Understanding Mortgage Insurance (MIP)

To provide these low-down-payment options, the FHA requires Mortgage Insurance Premiums (MIP). There are two parts: an Upfront Mortgage Insurance Premium (UFMIP), which is usually 1.75% of the loan amount and can be rolled into the total balance, and an annual premium paid monthly. While this adds a small cost to your monthly payment, it is the 'membership fee' that grants you access to lower interest rates and lower down payments. For most first-time buyers, the appreciation of the home over the first few years far outweighs the cost of the insurance premiums.

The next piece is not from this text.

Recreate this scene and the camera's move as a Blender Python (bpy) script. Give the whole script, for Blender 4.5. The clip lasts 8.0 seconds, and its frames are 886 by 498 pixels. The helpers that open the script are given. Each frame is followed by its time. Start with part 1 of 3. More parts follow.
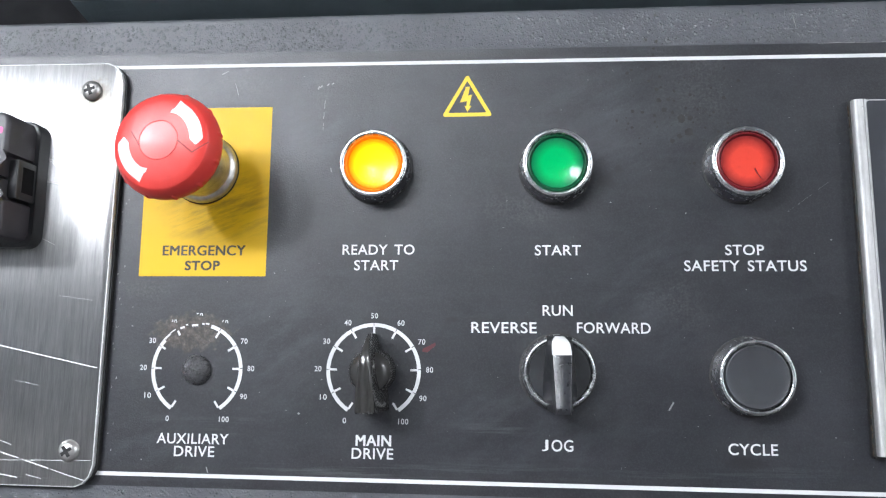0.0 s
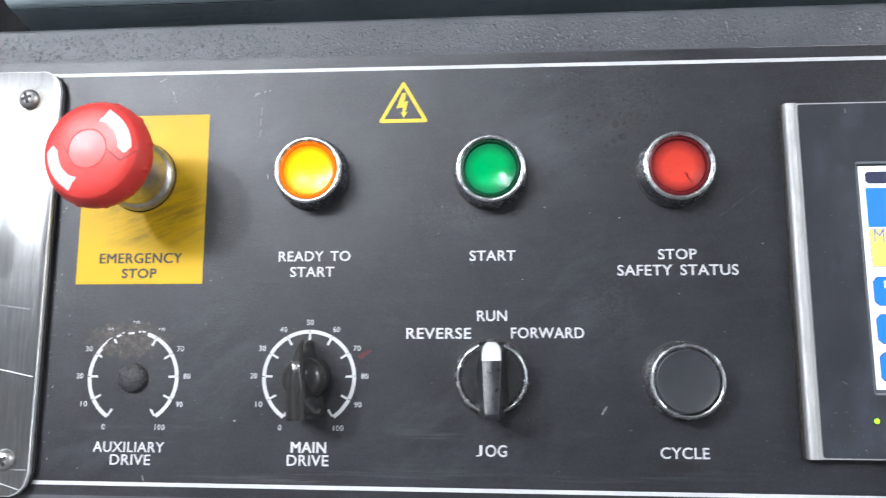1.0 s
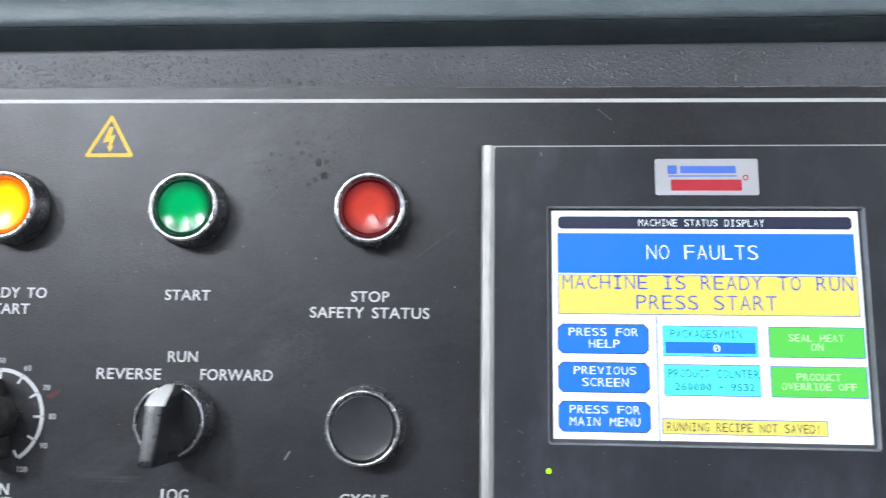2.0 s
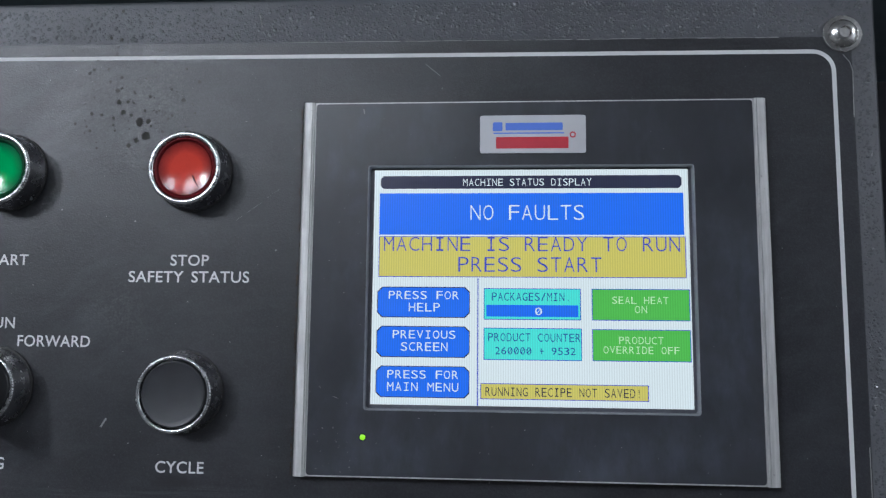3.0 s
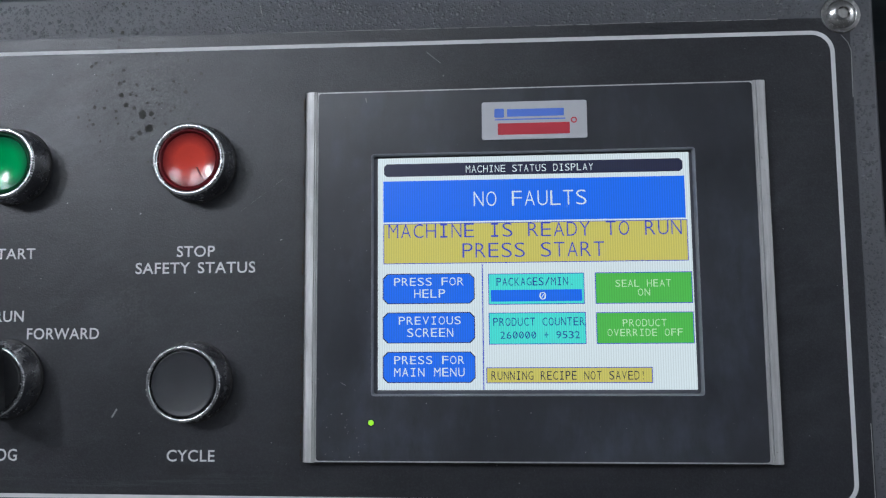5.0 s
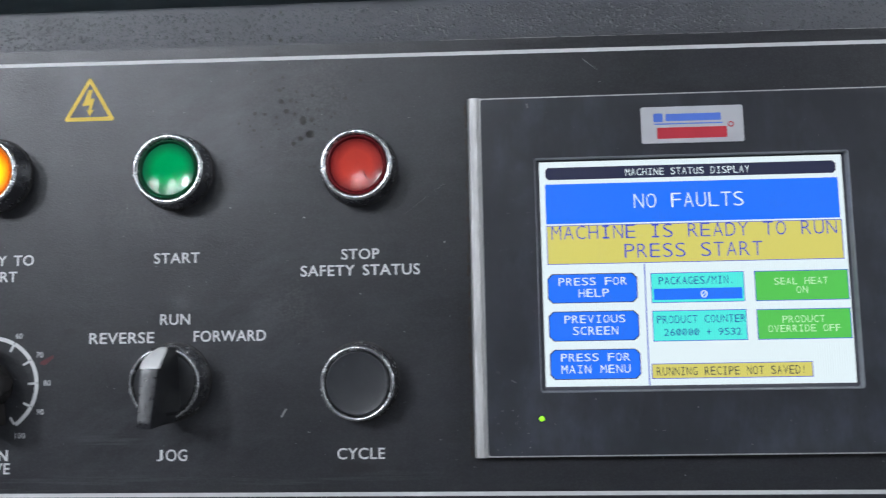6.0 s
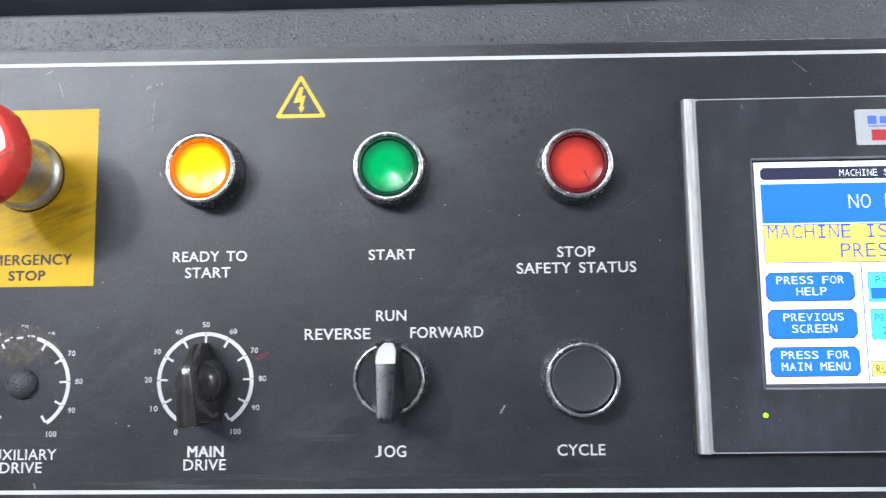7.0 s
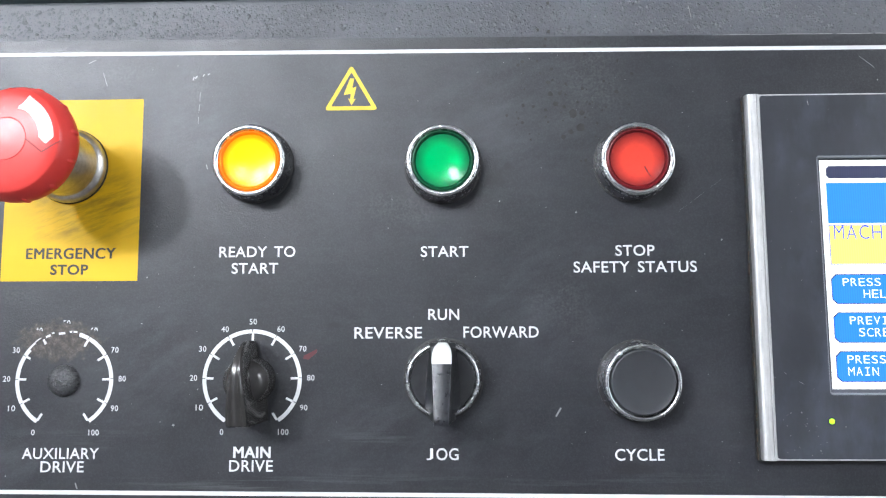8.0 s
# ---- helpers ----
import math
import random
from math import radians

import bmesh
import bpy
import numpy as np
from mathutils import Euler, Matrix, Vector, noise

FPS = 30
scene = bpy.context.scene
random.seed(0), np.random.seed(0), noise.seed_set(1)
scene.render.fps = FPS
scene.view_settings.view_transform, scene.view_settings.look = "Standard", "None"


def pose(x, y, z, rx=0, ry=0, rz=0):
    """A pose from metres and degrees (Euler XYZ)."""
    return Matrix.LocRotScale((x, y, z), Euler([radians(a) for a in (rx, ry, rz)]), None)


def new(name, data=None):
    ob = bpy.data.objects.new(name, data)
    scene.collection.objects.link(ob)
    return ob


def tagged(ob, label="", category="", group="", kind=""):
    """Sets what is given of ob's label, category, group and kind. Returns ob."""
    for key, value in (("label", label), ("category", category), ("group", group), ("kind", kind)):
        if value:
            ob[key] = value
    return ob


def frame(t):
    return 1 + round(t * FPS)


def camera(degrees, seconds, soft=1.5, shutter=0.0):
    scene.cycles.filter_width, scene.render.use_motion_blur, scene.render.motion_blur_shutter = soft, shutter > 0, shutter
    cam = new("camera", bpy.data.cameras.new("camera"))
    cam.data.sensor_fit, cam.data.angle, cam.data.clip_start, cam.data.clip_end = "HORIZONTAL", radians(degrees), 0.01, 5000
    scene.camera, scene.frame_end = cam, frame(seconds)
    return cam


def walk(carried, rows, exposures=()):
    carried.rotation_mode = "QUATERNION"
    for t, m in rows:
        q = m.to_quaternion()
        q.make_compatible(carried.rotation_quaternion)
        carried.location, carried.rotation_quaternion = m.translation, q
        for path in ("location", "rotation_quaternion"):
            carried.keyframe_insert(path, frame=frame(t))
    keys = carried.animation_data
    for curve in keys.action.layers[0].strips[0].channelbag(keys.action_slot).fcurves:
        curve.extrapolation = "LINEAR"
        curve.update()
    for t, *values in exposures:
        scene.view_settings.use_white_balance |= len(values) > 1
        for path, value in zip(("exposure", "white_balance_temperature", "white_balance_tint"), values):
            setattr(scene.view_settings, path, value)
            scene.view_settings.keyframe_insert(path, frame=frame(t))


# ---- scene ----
cam = camera(63.0, 8.0, 1.2, 0.25)
# seconds, eye in metres, turn in degrees
ROWS = [
    (0, 0.0095, -0.3163, 1.1830, 97.837, -0.509, 4.427),
    (0.5, 0.0139, -0.3157, 1.1840, 97.756, -0.133, 4.283),
    (1, 0.0363, -0.3150, 1.1847, 98.014, -0.059, 4.179),
    (1.5, 0.1009, -0.3135, 1.1888, 98.700, 0.037, 3.911),
    (2, 0.1635, -0.3047, 1.2043, 97.894, -0.760, 3.375),
    (2.2, 0.1848, -0.2995, 1.2055, 97.516, -1.125, 3.297),
    (3.3, 0.2440, -0.2884, 1.2002, 95.430, -0.148, 3.890),
    (3.5, 0.2444, -0.2875, 1.2019, 95.257, 0.100, 3.888),
    (4, 0.2440, -0.2869, 1.2027, 94.814, 0.341, 3.970),
    (5.3, 0.2265, -0.2953, 1.2003, 94.869, 0.636, 3.456),
    (5.5, 0.2127, -0.2974, 1.2012, 94.803, 0.713, 3.160),
    (6, 0.1621, -0.3052, 1.2013, 94.870, 1.094, 2.449),
    (6.5, 0.1069, -0.3111, 1.1984, 95.414, 1.191, 1.601),
    (7, 0.0647, -0.3106, 1.1975, 95.618, 0.783, 1.476),
    (7.5, 0.0446, -0.3075, 1.1943, 95.754, 0.362, 1.504),
    (8, 0.0431, -0.3022, 1.1978, 95.536, 0.208, 1.682),
]
EXPOSURES = [(0.0, 1.12, 6450, 10), (1.5, 1.09, 6400, 10), (2.2, 0.57, 6350, 10), (3.3, -0.2, 6120, 10), (4.2, -0.2, 6120, 10), (5.3, -0.18, 6230, 10), (6.0, 0.15, 6300, 10), (6.5, 0.60, 6350, 10), (7.2, 1.15, 6400, 10), (8.0, 1.27, 6400, 10)]
walk(cam, [(r[0], pose(*r[1:])) for r in ROWS], EXPOSURES)

# ---- light ----
world = bpy.data.worlds.new("world")
scene.world = world
world.use_nodes = True
world.node_tree.nodes["Background"].inputs[0].default_value = (0.55, 0.6, 0.65, 1)
world.node_tree.nodes["Background"].inputs[1].default_value = 0.05


def tube_lamp(x, y, z, length, watts, turn=0.0, up=False):
    """One fluorescent tube that shines down, or up; turn: degrees from the y axis."""
    d = bpy.data.lights.new("tube", "AREA")
    d.shape, d.size, d.size_y, d.energy, d.color = "RECTANGLE", 0.06, length, watts, (0.90, 0.94, 1.0)
    ob = new("tube_light", d)
    ob.matrix_world = pose(x, y, z, 180 if up else 0, 0, turn)
    return ob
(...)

Property Standards: Ensuring a Sound Investment

The FHA appraisal process is slightly more rigorous than a conventional appraisal, and that is actually a benefit for a first-time buyer. The appraiser checks for safety, soundness, and structural integrity (often referred to as 'Minimum Property Standards'). This means the home you buy won't have immediate, catastrophic issues like peeling lead-based paint, failing roofs, or hazardous electrical systems. The FHA essentially acts as an extra set of eyes, ensuring that your first investment is a safe place to live.

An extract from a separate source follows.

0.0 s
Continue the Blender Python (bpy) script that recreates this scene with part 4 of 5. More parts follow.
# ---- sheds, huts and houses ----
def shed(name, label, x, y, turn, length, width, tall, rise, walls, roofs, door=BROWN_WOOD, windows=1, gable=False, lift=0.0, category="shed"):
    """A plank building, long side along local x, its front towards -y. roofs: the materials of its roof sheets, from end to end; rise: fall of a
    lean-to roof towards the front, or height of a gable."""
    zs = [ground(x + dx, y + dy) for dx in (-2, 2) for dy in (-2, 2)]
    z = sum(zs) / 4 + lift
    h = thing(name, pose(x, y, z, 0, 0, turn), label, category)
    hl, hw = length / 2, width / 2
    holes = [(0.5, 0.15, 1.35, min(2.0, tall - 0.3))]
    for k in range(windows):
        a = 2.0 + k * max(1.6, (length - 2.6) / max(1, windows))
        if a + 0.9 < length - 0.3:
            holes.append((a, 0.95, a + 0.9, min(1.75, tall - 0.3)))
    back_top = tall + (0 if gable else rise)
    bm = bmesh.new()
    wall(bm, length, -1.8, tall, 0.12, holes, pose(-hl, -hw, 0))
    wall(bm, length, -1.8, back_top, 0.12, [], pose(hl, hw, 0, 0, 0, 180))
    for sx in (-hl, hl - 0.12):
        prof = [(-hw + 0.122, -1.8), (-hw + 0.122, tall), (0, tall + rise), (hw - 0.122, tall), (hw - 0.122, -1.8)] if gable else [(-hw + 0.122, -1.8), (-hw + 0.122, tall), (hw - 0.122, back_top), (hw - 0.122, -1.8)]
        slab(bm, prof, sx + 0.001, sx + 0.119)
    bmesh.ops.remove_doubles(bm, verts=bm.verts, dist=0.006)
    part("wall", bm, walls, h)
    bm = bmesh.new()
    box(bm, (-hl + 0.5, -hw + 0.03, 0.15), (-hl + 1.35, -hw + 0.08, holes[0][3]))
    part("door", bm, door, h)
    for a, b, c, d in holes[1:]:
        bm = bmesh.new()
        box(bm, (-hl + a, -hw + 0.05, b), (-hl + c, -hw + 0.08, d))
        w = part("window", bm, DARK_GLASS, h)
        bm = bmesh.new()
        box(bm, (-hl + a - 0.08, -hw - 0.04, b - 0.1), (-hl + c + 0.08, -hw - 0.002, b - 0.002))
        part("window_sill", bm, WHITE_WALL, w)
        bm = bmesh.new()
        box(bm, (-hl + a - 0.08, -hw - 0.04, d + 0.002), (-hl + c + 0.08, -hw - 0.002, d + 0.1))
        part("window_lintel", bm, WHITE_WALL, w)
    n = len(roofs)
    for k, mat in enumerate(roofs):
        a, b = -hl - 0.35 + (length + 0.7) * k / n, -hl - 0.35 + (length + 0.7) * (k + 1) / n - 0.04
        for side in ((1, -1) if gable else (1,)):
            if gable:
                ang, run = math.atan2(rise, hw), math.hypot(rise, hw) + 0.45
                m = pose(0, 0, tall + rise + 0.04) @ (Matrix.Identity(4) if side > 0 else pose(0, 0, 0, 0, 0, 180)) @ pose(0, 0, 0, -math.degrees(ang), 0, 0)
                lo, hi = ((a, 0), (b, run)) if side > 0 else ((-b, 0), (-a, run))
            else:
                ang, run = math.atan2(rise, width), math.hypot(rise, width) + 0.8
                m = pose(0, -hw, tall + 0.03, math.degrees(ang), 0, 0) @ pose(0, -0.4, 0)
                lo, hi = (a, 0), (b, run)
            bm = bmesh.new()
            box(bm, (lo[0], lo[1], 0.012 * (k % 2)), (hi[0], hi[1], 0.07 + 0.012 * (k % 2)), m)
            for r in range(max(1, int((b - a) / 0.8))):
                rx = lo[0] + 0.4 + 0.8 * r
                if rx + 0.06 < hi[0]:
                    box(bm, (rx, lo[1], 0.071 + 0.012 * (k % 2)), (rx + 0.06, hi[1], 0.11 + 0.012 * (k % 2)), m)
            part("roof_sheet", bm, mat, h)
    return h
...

Stacking Assistance: FHA and Down Payment Programs

One of the most powerful strategies we utilize at Austin Mortgage Associates is 'stacking.' An FHA loan can often be paired with state or local Down Payment Assistance (DPA) programs. These might come in the form of a forgivable second mortgage or a housing grant. In some cases, these programs can cover the entire 3.5% requirement, meaning your out-of-pocket costs at the closing table are significantly reduced. We navigate the complex eligibility requirements of these programs so you don't have to.

Frequently asked questions

How much do I really need for a down payment?

With an FHA loan, you need a minimum of 3.5% of the purchase price. However, you should also budget 2-5% for closing costs, though we can often negotiate for the seller to pay a portion of these through 'seller concessions'.

What credit score do I need to buy a home?

To access the 3.5% down payment option, you generally need a minimum score of 580. If your score is between 500 and 579, you may still qualify with a 10% down payment.

What assistance programs am I eligible for?

Eligibility depends on your income, the location of the home, and your status as a first-time buyer (defined as not owning a home in the last 3 years). We review your profile against local and federal grants during our initial consultation.

Can I use an FHA loan for a fixer-upper?

Standard FHA loans require the home to be in 'move-in' condition. However, we can help you apply for an FHA 203(k) loan, which provides funds for both the purchase and the necessary renovations in a single mortgage.